# START OF RECORDED DATA
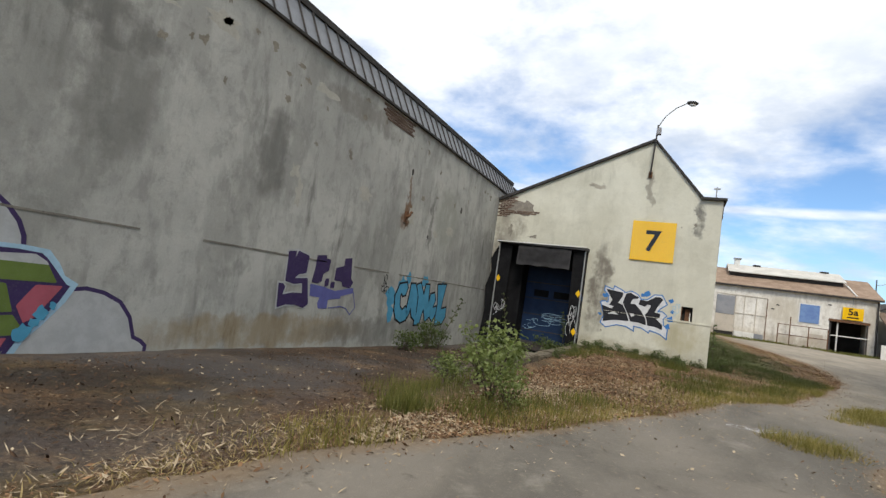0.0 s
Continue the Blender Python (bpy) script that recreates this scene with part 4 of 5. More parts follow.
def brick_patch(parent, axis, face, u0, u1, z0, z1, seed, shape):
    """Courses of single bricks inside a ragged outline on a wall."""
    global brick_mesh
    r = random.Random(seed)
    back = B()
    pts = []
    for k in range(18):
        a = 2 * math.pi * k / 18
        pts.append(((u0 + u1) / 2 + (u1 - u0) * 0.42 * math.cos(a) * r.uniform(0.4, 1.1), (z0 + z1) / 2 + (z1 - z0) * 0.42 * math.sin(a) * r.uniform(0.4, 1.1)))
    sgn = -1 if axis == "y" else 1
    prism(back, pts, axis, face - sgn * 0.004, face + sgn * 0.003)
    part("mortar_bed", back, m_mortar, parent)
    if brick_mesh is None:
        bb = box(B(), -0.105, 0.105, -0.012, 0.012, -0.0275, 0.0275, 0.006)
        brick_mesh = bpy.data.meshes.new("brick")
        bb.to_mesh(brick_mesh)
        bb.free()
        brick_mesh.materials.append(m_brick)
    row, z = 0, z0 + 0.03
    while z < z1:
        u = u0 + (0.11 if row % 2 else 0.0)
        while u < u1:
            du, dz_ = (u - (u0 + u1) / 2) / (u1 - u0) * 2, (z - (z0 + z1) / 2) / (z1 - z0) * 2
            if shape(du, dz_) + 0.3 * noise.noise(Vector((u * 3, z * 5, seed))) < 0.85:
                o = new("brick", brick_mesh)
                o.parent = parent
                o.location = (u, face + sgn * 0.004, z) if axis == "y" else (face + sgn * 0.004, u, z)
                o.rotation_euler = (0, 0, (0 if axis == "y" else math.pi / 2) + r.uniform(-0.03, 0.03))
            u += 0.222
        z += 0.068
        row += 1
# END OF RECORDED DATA
## JOB:
Output each line exactly; omit every picture.

## EXERCISE SOLUTION:
0.0 s
Continue the Blender Python (bpy) script that recreates this scene with part 4 of 5. More parts follow.
def brick_patch(parent, axis, face, u0, u1, z0, z1, seed, shape):
    """Courses of single bricks inside a ragged outline on a wall."""
    global brick_mesh
    r = random.Random(seed)
    back = B()
    pts = []
    for k in range(18):
        a = 2 * math.pi * k / 18
        pts.append(((u0 + u1) / 2 + (u1 - u0) * 0.42 * math.cos(a) * r.uniform(0.4, 1.1), (z0 + z1) / 2 + (z1 - z0) * 0.42 * math.sin(a) * r.uniform(0.4, 1.1)))
    sgn = -1 if axis == "y" else 1
    prism(back, pts, axis, face - sgn * 0.004, face + sgn * 0.003)
    part("mortar_bed", back, m_mortar, parent)
    if brick_mesh is None:
        bb = box(B(), -0.105, 0.105, -0.012, 0.012, -0.0275, 0.0275, 0.006)
        brick_mesh = bpy.data.meshes.new("brick")
        bb.to_mesh(brick_mesh)
        bb.free()
        brick_mesh.materials.append(m_brick)
    row, z = 0, z0 + 0.03
    while z < z1:
        u = u0 + (0.11 if row % 2 else 0.0)
        while u < u1:
            du, dz_ = (u - (u0 + u1) / 2) / (u1 - u0) * 2, (z - (z0 + z1) / 2) / (z1 - z0) * 2
            if shape(du, dz_) + 0.3 * noise.noise(Vector((u * 3, z * 5, seed))) < 0.85:
                o = new("brick", brick_mesh)
                o.parent = parent
                o.location = (u, face + sgn * 0.004, z) if axis == "y" else (face + sgn * 0.004, u, z)
                o.rotation_euler = (0, 0, (0 if axis == "y" else math.pi / 2) + r.uniform(-0.03, 0.03))
            u += 0.222
        z += 0.068
        row += 1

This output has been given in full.